[The Adventures of Harry Revel by Sir Arthur Thomas Quiller-Couch]@TWC D-Link book
The Adventures of Harry Revel

CHAPTER VIII
2/19

She, at least, would hear me and never doubt my innocence.

She must hear, too, of Archie's danger.
That to reach her, even if I eluded pursuit to the Hospital gate, I must run the gauntlet of Mr.George--who would assuredly ask questions--and possibly of Mr.Scougall, scarcely occurred to me.
To reach her--to sob out my story in her arms and hear her voice soothing me--this only I desired for the moment; and it seemed that if I could only hear her voice speaking, I might wake and feel these horrors dissolve like an evil dream.

Meanwhile I ran.
But at the end of a lane leading into Treville Street, and as I leapt aside to avoid colliding with the hind-wheels of a hackney-coach drawn in there and at a standstill close by the kerb, to my unspeakable fright I felt myself gripped by the jacket-collar.
"Hi!
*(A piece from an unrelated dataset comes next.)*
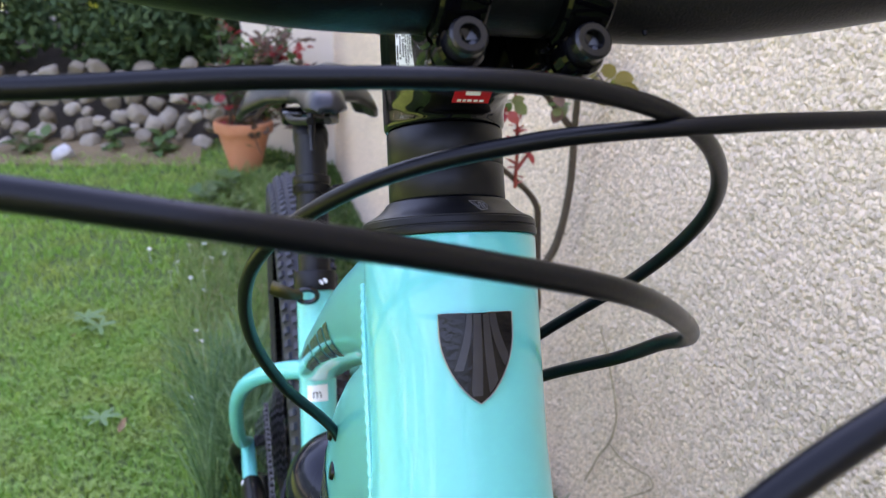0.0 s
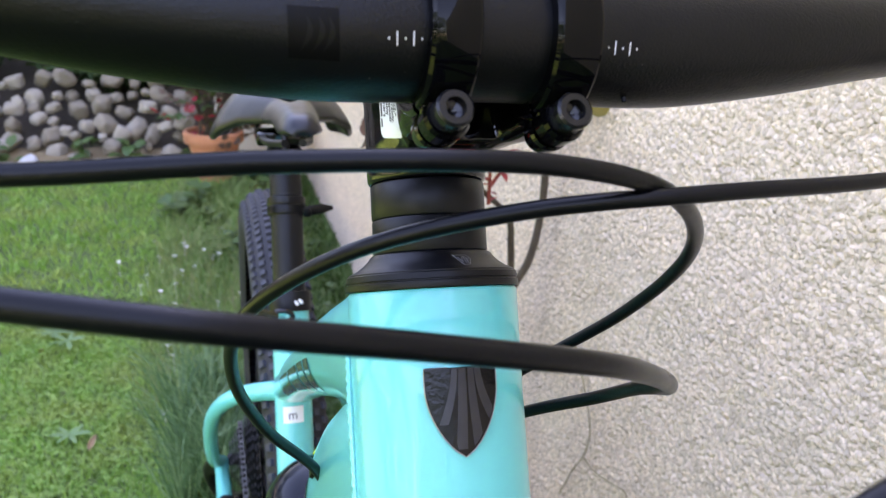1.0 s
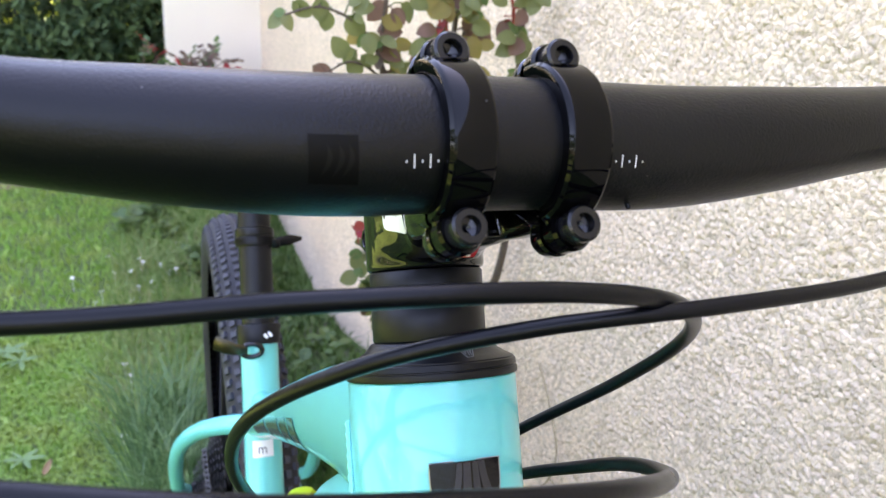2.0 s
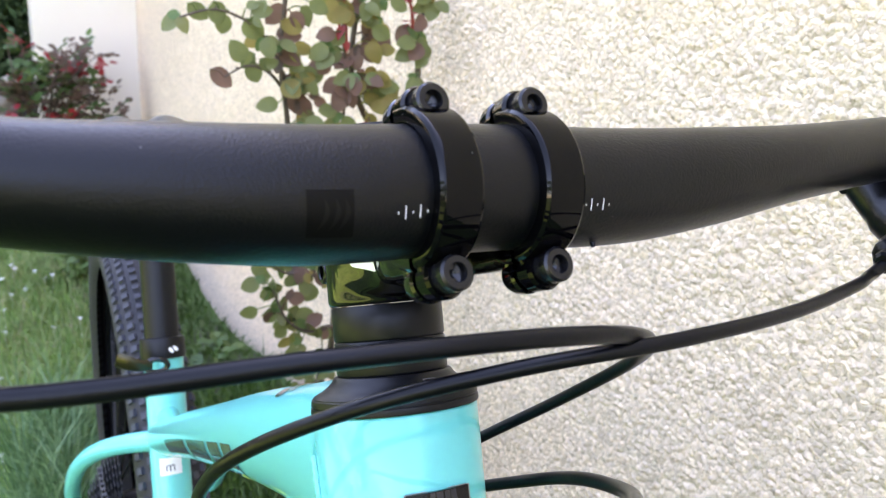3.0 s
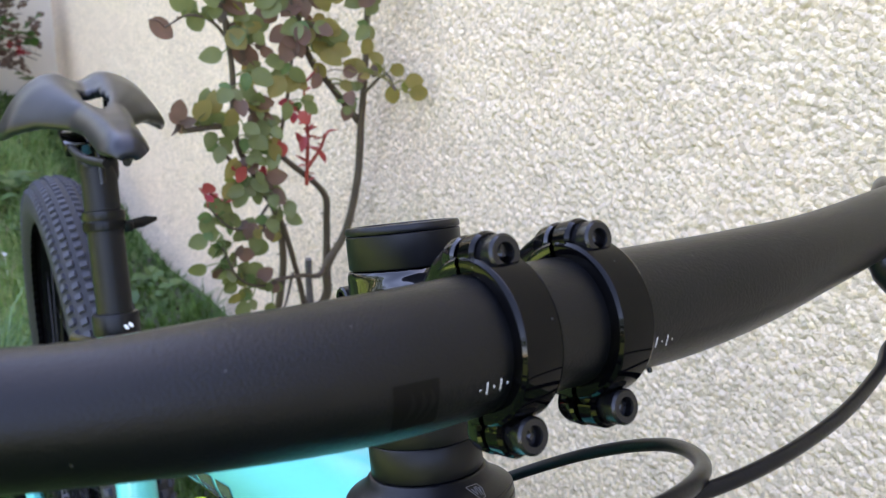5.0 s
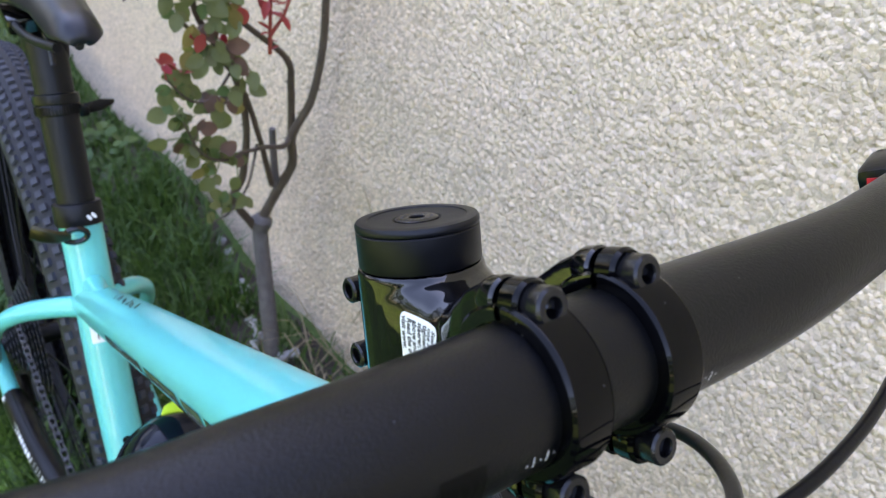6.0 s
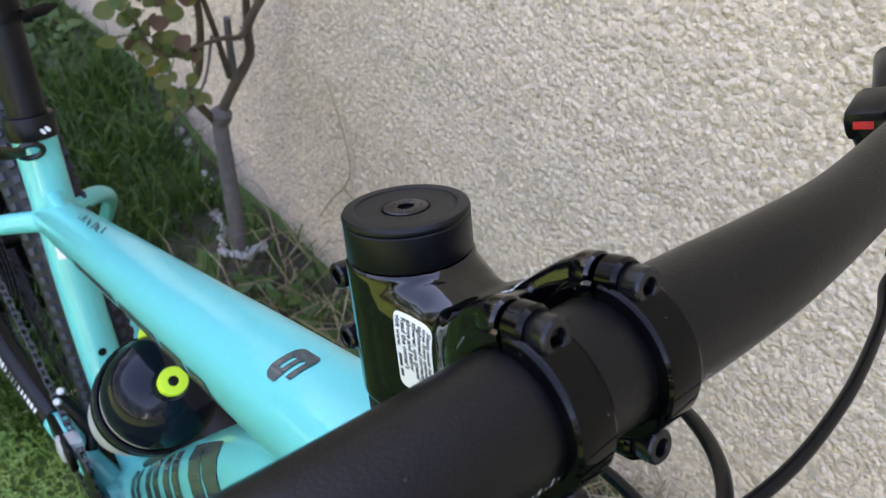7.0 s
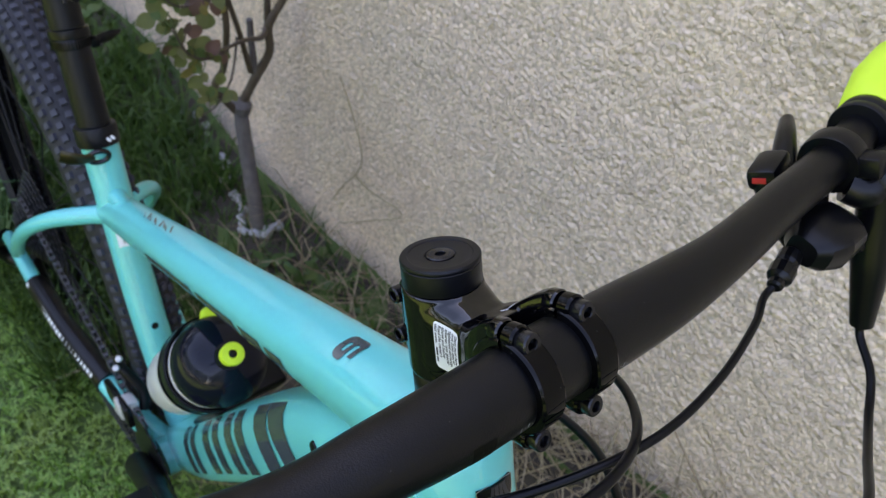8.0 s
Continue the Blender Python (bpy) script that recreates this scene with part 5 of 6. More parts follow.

Bring-to and 'vast kicking, young coal-dust! Where're ye bound, hey?
Answer me, and take your black mop out of a gentleman's weskit." "To--to Dock, sir," I stammered.

"Let me go, please: I'm in a hurry." My captor held me out at arm's length and eyed me.

He was a sailor, and rigged out in his best shore-going clothes--tarpaulin hat, blue coat and waistcoat, and a broad leathern belt to hold up his duck trousers, on which my sooty head had left its mark.